---- DATA SHOWN

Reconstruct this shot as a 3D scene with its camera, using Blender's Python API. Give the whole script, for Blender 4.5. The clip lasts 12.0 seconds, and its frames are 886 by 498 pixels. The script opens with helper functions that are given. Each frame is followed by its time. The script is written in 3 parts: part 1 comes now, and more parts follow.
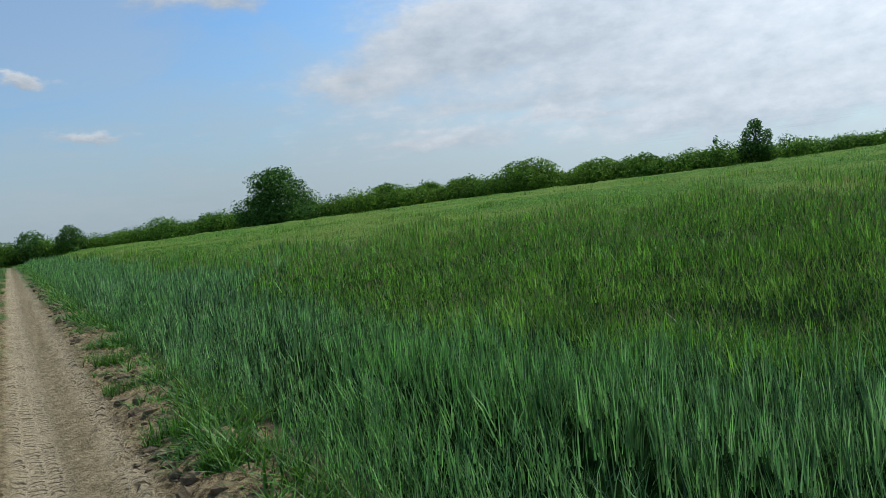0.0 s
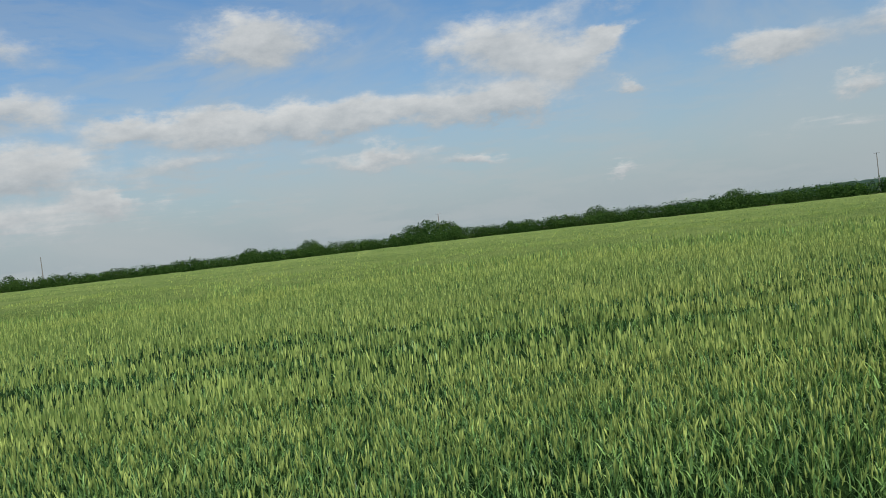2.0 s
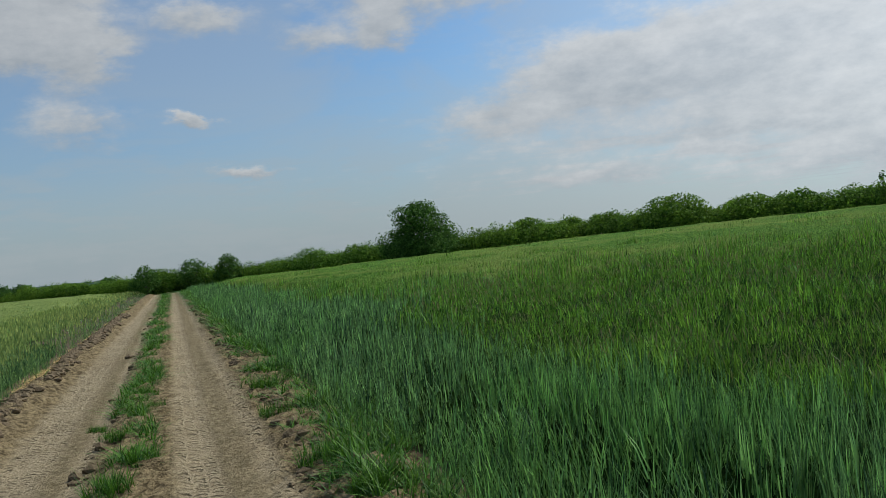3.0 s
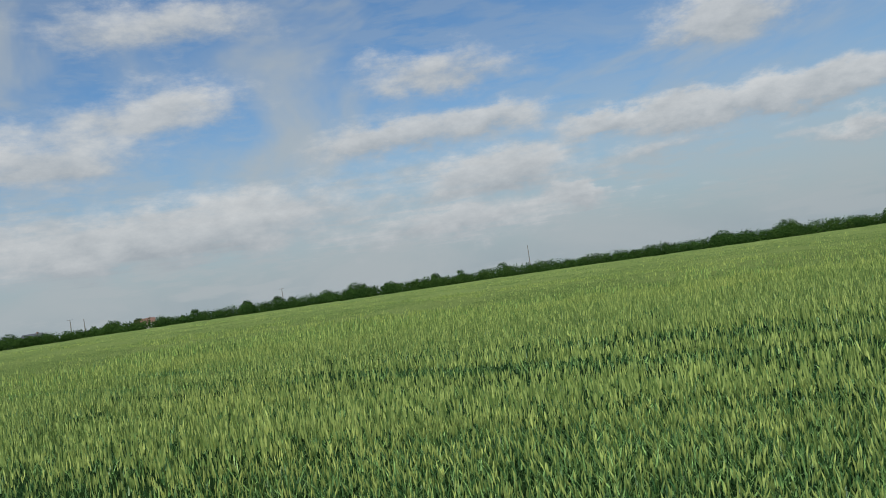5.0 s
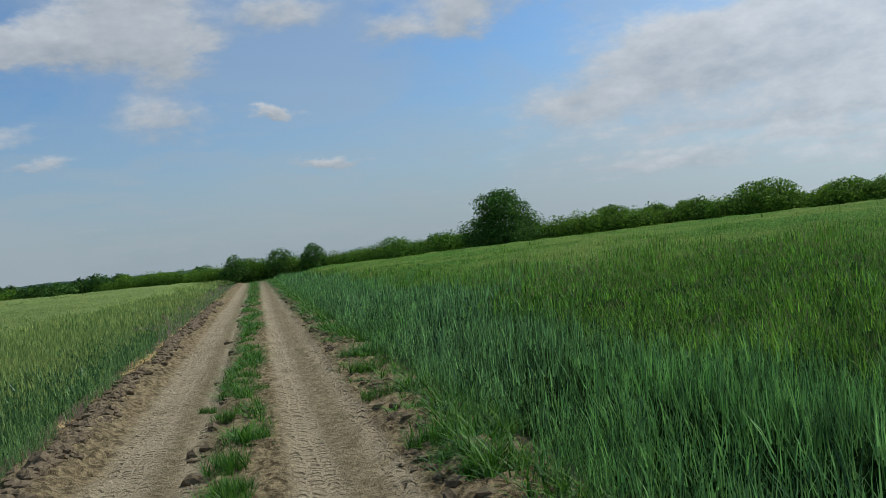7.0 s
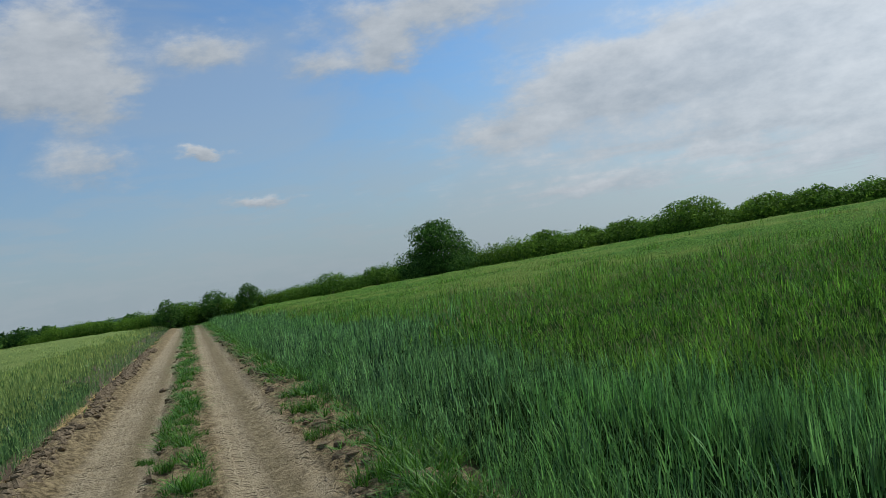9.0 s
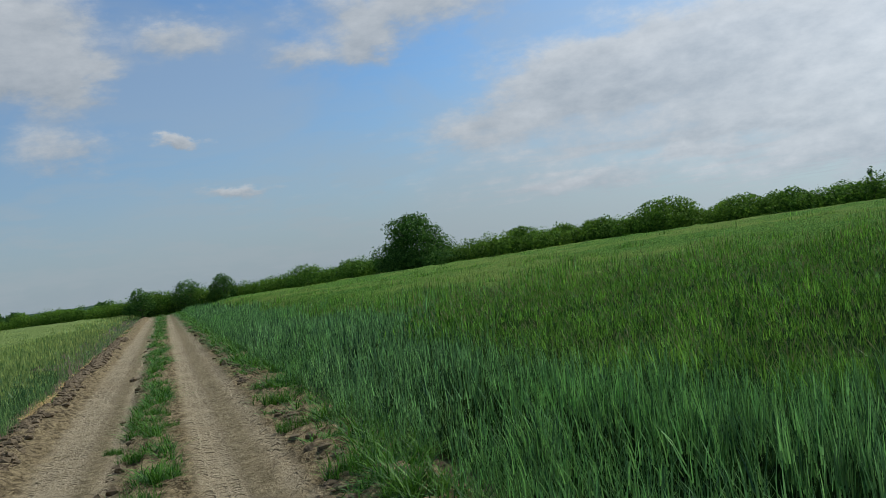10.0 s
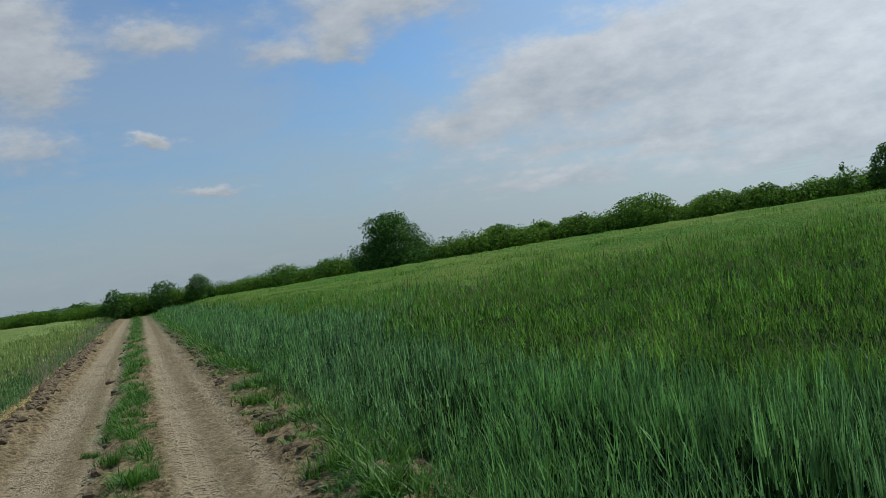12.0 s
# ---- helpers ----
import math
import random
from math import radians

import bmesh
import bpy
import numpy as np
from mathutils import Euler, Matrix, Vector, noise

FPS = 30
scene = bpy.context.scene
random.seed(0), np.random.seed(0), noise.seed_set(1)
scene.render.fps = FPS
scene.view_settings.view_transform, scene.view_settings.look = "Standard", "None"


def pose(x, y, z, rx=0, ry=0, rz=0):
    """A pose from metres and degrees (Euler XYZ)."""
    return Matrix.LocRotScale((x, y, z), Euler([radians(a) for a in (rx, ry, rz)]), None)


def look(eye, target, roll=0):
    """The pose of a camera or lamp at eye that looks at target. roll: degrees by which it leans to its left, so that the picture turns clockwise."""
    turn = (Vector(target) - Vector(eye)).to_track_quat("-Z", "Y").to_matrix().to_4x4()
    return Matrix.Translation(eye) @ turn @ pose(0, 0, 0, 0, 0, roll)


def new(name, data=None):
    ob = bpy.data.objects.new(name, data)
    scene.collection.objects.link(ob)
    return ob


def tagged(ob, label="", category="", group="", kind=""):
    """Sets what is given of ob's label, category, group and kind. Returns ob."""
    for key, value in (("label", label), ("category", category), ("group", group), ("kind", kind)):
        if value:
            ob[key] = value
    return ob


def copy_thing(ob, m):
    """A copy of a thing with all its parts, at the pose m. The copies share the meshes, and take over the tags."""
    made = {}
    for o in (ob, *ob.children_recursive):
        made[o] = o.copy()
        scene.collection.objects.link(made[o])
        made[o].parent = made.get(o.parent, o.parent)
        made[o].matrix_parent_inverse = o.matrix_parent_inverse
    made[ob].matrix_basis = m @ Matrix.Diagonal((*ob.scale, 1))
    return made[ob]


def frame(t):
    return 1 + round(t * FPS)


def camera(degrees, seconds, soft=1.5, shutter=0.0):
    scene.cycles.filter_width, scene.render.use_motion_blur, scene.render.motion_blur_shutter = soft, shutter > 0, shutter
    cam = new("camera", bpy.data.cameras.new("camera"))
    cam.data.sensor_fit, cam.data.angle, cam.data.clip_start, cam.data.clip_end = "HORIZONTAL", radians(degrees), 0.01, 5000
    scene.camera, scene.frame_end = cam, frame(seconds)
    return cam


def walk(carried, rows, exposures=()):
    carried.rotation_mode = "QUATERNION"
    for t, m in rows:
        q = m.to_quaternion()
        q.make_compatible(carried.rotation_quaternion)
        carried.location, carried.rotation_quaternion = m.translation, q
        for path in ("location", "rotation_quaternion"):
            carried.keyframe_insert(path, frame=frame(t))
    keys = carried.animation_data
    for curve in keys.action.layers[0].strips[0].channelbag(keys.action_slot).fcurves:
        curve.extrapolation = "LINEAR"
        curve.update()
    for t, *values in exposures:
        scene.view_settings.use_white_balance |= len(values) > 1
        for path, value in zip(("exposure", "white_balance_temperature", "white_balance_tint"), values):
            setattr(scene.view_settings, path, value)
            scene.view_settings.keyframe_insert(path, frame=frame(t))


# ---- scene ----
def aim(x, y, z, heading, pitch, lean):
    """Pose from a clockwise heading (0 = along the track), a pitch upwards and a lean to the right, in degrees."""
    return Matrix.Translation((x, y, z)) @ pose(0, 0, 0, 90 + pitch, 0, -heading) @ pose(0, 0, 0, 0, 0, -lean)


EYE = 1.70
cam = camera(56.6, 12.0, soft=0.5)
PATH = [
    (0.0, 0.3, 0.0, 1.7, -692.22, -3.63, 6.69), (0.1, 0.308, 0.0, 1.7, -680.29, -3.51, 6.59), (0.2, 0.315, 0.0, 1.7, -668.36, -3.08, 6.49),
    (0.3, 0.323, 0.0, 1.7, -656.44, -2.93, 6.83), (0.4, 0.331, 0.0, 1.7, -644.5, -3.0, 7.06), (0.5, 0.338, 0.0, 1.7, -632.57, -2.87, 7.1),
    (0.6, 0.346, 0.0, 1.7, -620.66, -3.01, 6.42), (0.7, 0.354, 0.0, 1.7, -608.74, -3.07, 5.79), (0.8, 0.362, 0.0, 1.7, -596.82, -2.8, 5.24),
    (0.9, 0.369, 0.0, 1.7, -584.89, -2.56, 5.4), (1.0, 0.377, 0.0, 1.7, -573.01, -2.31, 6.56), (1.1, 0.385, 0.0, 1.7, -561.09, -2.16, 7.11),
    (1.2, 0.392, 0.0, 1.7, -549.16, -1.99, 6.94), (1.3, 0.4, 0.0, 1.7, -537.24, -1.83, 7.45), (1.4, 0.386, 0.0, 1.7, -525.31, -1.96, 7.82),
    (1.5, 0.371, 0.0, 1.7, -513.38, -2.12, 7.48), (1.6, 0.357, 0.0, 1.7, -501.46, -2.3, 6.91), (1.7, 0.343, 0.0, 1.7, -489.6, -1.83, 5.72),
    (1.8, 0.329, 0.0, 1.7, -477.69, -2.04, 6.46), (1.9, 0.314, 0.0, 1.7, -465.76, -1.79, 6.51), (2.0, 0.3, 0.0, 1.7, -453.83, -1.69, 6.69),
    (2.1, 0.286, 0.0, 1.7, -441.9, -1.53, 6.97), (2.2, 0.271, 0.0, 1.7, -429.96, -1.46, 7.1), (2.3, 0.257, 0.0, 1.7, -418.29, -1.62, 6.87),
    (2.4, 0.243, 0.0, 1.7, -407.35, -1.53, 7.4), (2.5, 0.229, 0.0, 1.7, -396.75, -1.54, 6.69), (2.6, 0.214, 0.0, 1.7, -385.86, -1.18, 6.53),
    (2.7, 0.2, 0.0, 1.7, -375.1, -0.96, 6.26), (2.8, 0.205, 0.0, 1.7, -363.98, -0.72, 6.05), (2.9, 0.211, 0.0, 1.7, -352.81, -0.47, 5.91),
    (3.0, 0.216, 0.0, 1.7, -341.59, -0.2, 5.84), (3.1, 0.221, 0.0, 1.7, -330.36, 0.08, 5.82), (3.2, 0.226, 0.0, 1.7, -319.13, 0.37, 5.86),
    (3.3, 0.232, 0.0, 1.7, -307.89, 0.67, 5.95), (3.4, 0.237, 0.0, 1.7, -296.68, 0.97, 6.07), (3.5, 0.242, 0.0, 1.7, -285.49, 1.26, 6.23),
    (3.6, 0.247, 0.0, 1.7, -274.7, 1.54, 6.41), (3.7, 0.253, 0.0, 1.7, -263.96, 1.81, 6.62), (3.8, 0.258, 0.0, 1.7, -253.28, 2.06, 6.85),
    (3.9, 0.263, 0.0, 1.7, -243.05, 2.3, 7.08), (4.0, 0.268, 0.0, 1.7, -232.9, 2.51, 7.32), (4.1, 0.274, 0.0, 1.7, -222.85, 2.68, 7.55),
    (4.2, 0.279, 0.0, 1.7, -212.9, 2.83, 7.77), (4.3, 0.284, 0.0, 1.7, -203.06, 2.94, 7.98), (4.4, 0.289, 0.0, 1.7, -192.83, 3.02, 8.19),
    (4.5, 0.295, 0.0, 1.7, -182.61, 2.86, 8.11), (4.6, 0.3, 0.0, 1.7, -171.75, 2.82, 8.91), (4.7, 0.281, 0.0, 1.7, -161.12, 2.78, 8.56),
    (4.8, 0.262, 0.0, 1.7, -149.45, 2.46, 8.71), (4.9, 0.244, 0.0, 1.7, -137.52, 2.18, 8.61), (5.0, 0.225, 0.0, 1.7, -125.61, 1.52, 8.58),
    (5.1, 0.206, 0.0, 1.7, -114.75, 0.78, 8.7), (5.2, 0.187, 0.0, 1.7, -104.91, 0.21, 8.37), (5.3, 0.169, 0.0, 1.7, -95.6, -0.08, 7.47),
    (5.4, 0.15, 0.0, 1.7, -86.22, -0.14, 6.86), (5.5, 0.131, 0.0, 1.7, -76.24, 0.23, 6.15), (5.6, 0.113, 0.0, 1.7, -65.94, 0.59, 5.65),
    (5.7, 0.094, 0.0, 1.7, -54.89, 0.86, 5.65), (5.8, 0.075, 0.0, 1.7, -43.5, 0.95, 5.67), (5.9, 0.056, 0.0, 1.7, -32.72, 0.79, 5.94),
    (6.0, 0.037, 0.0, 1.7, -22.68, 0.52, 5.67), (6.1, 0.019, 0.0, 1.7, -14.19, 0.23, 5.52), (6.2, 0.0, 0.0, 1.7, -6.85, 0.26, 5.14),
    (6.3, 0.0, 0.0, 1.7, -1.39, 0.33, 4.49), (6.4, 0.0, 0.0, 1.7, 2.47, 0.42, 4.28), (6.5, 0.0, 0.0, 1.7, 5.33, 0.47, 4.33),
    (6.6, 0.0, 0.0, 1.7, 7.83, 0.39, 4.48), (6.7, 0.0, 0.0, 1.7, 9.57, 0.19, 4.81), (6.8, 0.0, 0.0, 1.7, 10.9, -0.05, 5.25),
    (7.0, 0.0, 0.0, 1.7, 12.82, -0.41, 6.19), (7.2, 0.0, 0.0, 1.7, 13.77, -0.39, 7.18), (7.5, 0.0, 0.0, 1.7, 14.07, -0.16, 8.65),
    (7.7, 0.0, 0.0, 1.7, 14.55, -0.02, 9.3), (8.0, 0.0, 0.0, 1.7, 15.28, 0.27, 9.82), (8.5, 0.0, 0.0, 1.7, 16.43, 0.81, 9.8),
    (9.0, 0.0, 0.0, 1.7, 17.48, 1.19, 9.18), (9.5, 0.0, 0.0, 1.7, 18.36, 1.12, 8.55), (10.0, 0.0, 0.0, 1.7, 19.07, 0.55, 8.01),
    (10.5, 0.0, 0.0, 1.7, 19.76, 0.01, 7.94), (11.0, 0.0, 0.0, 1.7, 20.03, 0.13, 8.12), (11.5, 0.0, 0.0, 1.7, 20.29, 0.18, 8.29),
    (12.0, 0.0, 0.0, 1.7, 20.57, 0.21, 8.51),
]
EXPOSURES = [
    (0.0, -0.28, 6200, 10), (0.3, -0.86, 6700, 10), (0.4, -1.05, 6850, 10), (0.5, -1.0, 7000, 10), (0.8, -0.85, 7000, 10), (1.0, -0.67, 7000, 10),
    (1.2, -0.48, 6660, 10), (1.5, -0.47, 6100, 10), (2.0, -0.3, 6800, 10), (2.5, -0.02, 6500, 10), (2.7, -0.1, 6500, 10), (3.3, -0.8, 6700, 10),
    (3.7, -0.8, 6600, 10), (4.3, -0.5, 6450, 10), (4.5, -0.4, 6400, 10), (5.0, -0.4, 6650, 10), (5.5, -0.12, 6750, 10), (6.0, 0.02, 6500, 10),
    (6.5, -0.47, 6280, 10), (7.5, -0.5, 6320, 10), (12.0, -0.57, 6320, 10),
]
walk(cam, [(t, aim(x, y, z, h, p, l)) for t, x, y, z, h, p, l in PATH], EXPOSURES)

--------

_TO DO_: Nothing outside the span should appear: copy exactly from the line with "scene.view_settings.use_white_balance |= len(values)" through the line with "return Matrix.Translation((x, y, z))".

_THE ANSWER_:
        scene.view_settings.use_white_balance |= len(values) > 1
        for path, value in zip(("exposure", "white_balance_temperature", "white_balance_tint"), values):
            setattr(scene.view_settings, path, value)
            scene.view_settings.keyframe_insert(path, frame=frame(t))


# ---- scene ----
def aim(x, y, z, heading, pitch, lean):
    """Pose from a clockwise heading (0 = along the track), a pitch upwards and a lean to the right, in degrees."""
    return Matrix.Translation((x, y, z)) @ pose(0, 0, 0, 90 + pitch, 0, -heading) @ pose(0, 0, 0, 0, 0, -lean)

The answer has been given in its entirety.